## Given exercise
Go through the entries and count the lines with the string "Python" in them. Give only that number.

##### Data #####

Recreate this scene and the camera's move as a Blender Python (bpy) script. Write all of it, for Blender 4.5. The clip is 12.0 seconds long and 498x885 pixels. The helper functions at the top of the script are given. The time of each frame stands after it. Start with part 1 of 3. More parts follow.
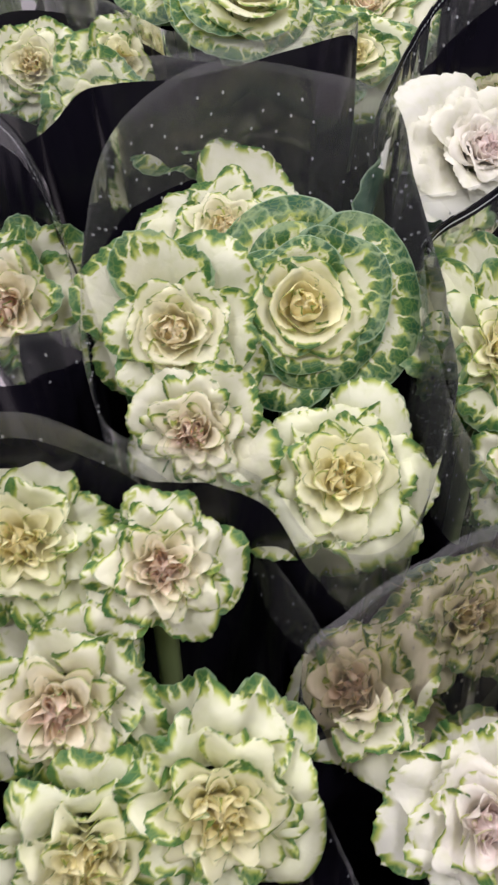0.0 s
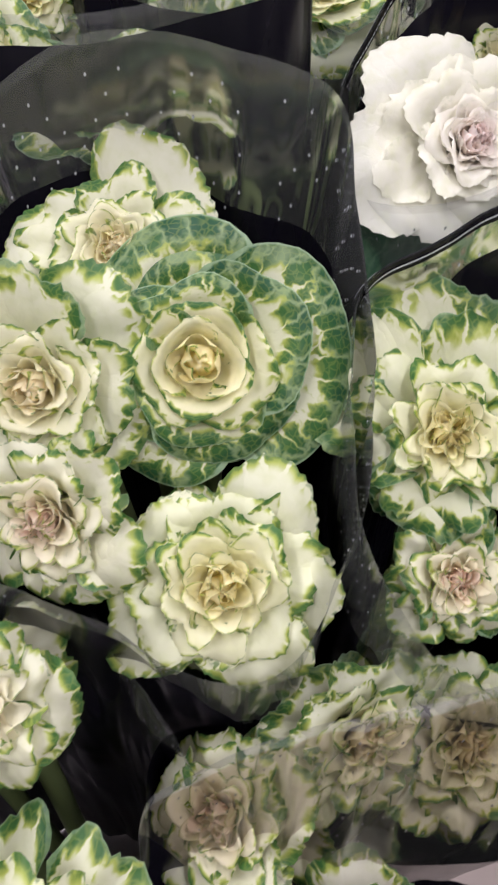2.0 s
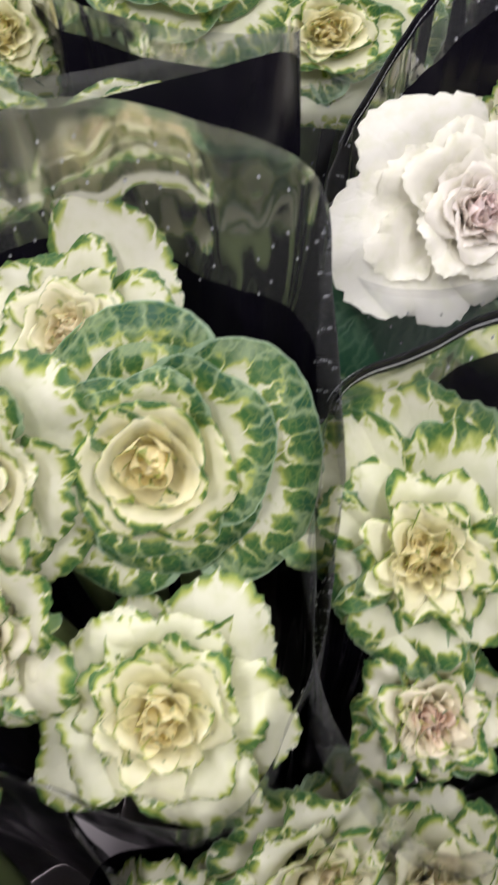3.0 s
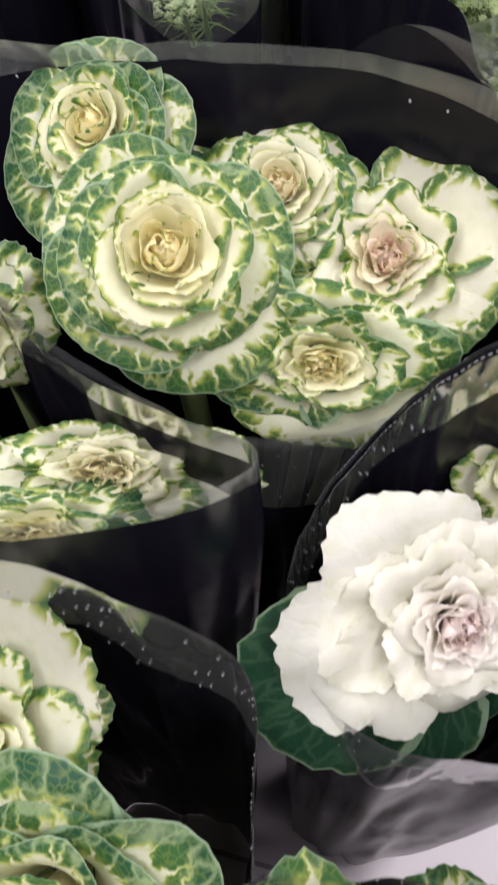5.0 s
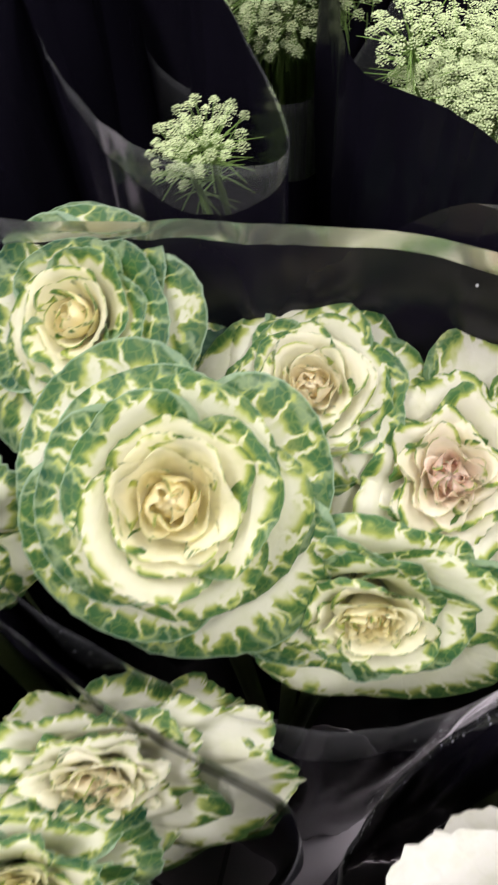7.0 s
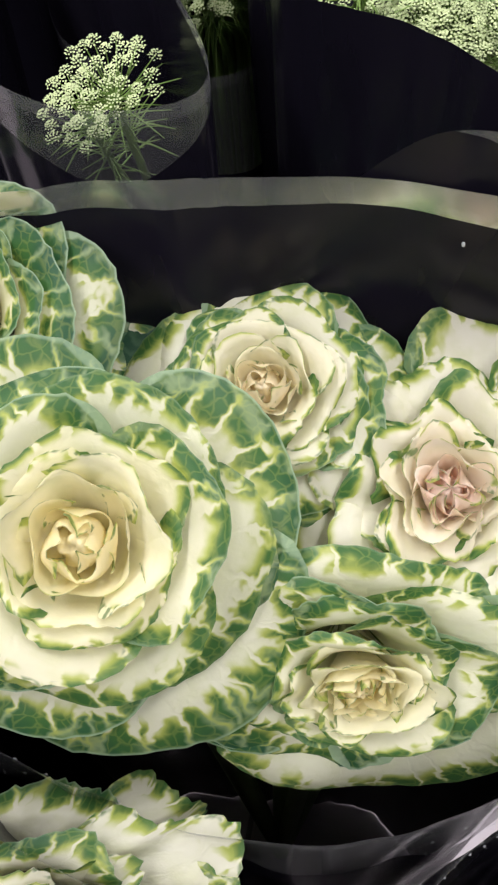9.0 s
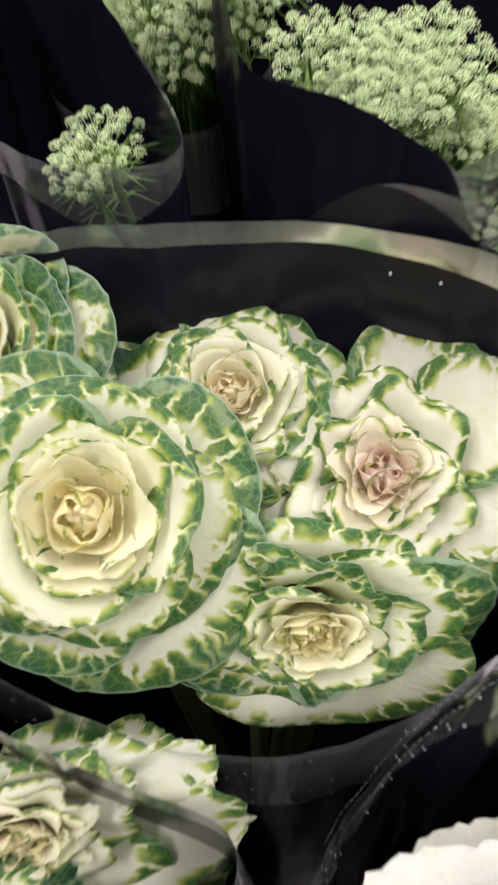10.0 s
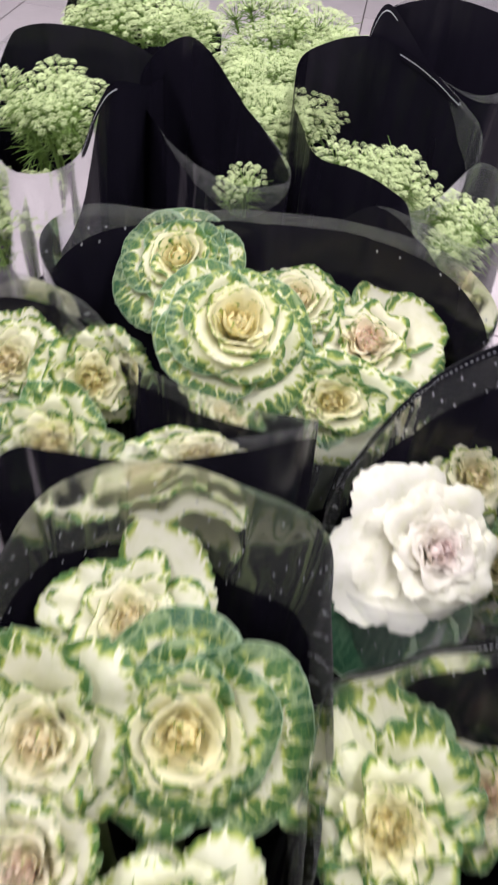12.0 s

#####
##### Data #####

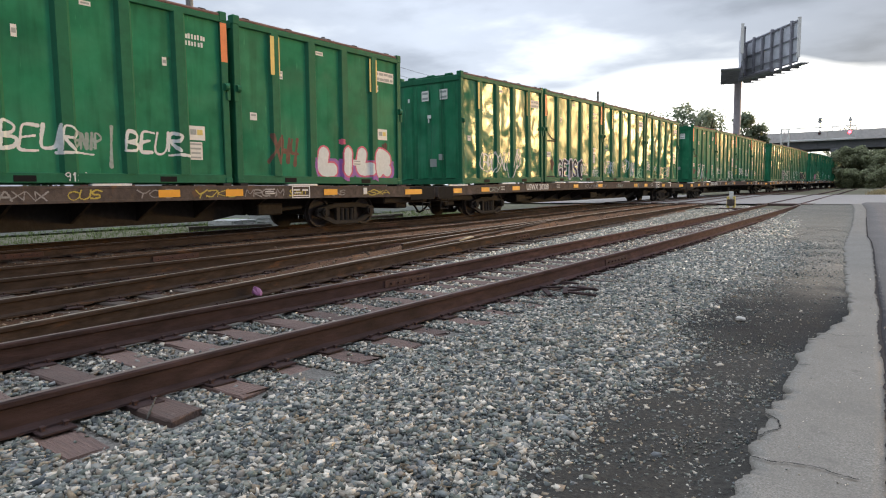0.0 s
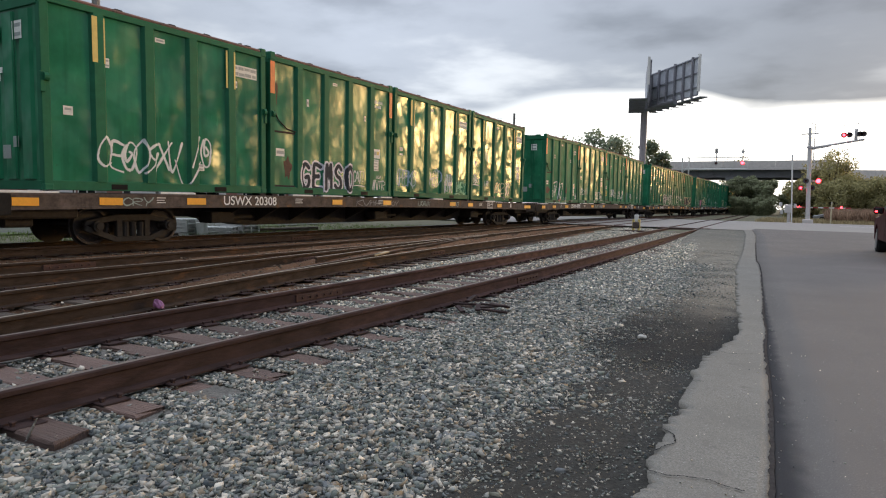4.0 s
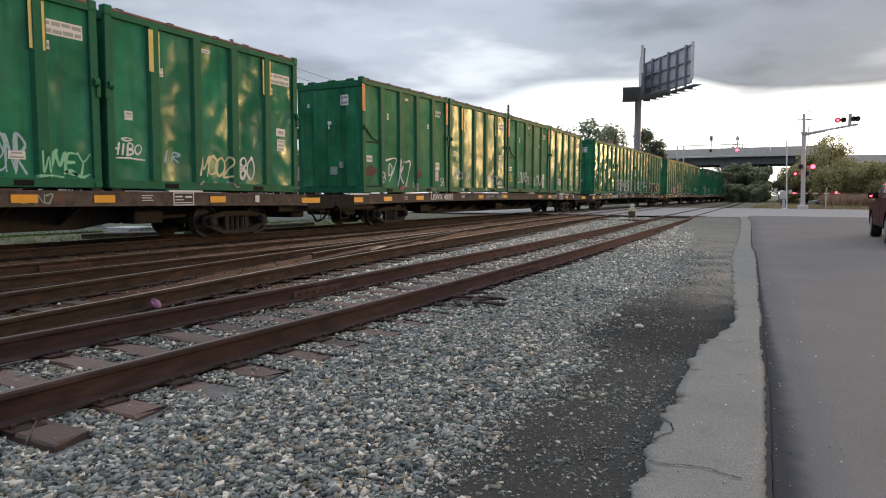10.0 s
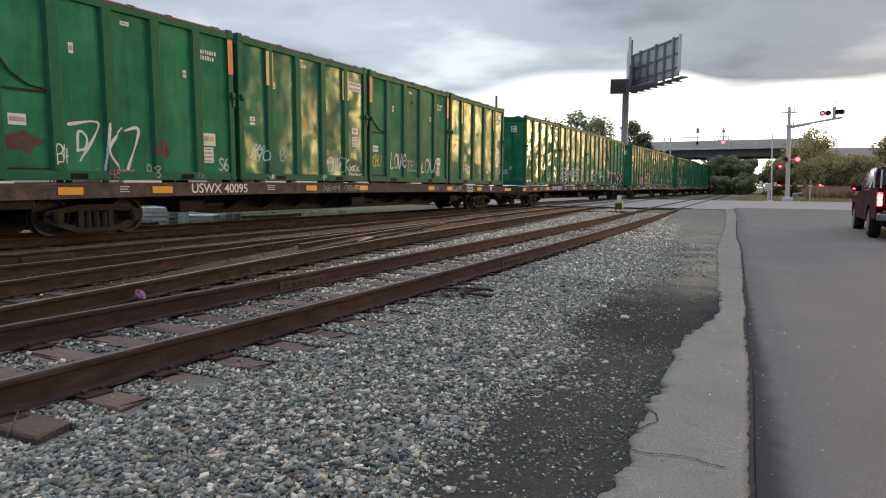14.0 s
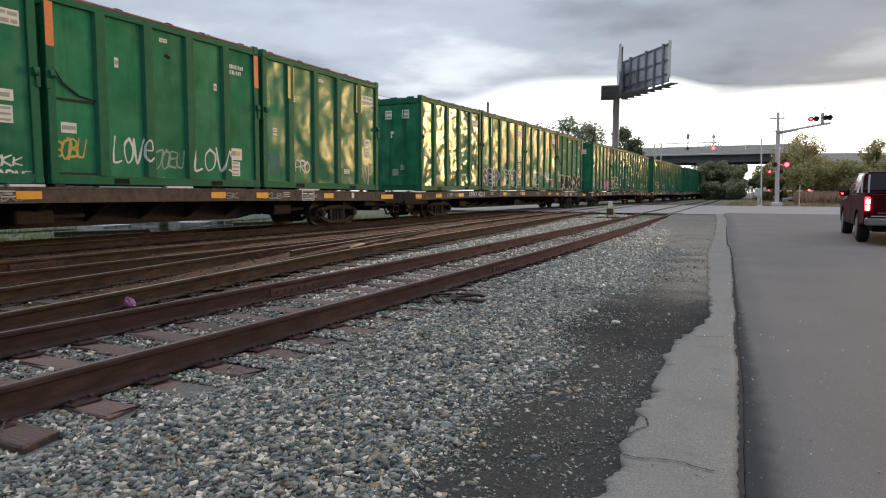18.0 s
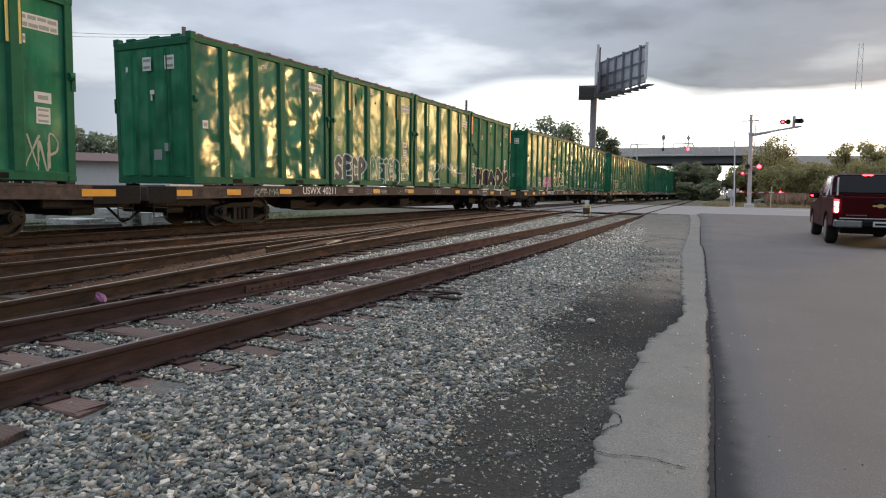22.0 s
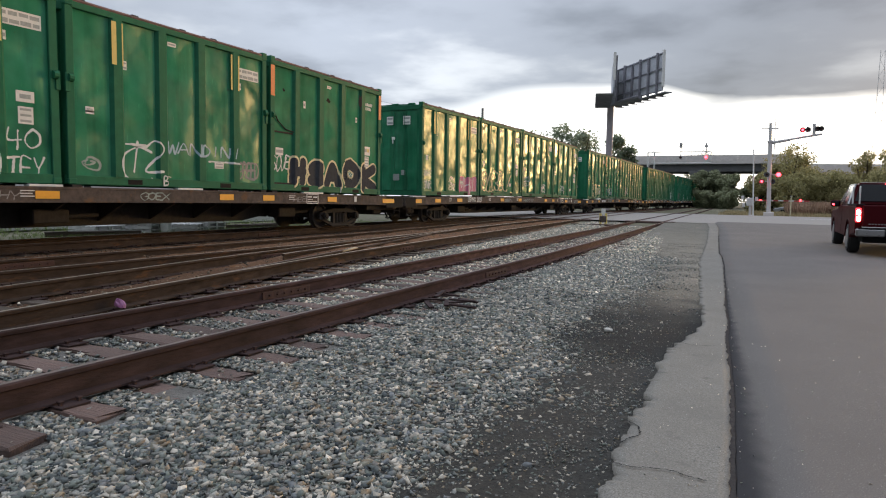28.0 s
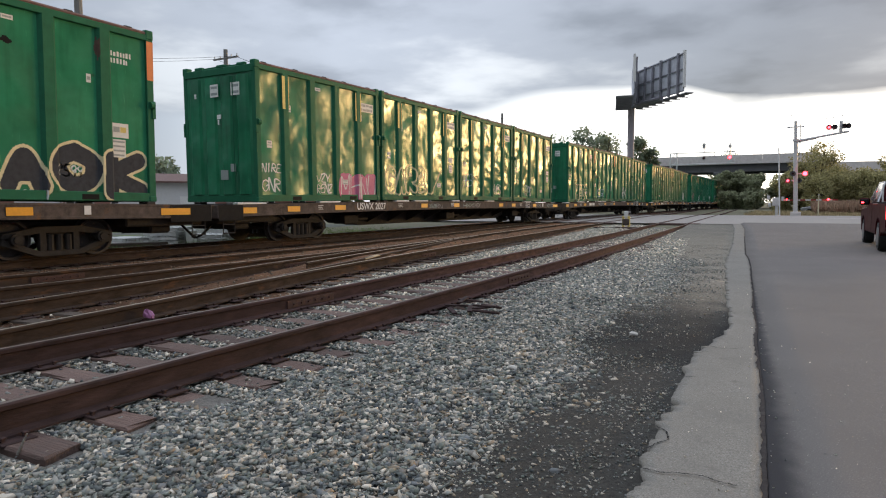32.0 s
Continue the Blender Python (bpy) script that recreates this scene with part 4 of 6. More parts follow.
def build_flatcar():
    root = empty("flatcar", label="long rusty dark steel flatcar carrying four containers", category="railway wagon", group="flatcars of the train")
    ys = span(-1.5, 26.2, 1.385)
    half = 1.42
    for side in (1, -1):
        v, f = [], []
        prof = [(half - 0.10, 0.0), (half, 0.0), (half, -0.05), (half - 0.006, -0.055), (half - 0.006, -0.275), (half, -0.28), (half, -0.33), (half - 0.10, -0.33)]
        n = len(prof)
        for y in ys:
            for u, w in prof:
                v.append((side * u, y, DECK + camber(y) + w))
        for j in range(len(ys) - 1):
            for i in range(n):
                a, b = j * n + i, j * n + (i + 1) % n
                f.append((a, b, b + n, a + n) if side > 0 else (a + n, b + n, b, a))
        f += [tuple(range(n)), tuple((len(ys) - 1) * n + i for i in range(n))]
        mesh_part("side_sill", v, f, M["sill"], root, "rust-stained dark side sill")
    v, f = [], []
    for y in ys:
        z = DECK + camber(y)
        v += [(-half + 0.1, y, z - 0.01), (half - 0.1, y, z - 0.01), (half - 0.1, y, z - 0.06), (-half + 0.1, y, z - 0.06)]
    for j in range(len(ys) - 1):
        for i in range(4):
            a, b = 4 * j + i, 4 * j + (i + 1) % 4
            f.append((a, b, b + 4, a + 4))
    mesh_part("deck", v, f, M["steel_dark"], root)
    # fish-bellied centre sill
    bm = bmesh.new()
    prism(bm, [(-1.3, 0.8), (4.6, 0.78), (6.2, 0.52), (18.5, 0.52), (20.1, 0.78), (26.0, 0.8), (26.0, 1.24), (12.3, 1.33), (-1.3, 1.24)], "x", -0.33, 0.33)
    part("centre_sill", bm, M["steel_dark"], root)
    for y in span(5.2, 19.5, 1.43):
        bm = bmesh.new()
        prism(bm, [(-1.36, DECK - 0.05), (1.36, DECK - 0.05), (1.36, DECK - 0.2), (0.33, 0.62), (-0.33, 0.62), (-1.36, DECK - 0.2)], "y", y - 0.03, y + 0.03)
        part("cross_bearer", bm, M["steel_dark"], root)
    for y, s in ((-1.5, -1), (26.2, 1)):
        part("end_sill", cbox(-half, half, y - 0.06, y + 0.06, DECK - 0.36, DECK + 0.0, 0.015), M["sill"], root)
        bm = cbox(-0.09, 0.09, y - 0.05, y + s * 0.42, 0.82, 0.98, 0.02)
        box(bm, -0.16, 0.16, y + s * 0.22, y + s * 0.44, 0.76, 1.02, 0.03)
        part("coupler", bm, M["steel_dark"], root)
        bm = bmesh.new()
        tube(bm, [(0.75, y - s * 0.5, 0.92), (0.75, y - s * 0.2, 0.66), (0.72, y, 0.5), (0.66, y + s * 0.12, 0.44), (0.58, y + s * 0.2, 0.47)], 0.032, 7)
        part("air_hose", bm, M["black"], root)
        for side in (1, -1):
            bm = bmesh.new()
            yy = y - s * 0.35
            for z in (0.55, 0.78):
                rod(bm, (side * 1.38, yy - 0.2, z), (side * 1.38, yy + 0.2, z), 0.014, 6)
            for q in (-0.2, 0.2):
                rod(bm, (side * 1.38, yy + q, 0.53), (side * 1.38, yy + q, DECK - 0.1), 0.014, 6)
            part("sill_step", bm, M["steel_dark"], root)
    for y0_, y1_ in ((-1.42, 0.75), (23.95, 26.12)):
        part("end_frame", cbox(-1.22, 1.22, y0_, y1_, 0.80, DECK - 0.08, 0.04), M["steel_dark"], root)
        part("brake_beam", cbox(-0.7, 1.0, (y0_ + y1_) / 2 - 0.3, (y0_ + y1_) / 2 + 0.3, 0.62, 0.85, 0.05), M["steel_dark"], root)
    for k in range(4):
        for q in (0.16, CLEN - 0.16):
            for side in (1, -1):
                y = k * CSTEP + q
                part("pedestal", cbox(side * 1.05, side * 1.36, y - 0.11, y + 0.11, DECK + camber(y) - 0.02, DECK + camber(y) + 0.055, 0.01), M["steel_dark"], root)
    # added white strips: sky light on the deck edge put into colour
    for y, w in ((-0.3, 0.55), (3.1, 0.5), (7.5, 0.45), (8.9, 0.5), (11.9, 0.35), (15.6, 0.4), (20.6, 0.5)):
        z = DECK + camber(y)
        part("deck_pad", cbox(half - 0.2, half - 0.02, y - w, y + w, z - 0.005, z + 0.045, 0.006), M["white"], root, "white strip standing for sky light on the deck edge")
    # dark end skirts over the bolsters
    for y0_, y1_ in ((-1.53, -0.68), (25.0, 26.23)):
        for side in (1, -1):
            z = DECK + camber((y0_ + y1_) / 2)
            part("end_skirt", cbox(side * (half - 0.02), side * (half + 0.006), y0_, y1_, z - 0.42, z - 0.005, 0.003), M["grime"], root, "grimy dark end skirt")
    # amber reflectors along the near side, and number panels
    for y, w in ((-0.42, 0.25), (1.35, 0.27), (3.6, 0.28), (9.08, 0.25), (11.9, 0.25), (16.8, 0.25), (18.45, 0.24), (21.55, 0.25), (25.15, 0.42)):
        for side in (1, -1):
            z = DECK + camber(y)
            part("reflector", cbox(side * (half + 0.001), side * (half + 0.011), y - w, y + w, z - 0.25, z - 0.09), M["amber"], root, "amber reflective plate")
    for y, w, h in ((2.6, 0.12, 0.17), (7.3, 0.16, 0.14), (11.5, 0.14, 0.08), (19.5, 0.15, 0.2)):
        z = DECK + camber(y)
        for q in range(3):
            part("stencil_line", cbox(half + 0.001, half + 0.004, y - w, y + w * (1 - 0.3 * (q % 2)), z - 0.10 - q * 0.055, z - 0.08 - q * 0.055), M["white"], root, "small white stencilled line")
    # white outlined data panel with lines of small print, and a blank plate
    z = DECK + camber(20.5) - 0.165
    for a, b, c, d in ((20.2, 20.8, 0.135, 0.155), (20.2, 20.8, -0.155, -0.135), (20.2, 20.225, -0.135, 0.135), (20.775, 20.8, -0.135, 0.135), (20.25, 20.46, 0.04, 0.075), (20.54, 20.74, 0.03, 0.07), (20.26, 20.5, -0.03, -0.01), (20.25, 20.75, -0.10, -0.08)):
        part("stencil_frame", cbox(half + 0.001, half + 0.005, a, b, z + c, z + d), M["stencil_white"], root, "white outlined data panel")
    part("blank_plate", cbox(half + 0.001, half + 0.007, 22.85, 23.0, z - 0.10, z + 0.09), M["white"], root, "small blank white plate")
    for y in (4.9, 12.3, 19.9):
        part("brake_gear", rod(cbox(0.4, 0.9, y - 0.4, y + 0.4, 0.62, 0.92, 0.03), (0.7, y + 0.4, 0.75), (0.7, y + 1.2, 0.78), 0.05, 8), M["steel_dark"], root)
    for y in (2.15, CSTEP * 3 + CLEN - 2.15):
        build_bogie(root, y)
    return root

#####

## Result for this exercise
2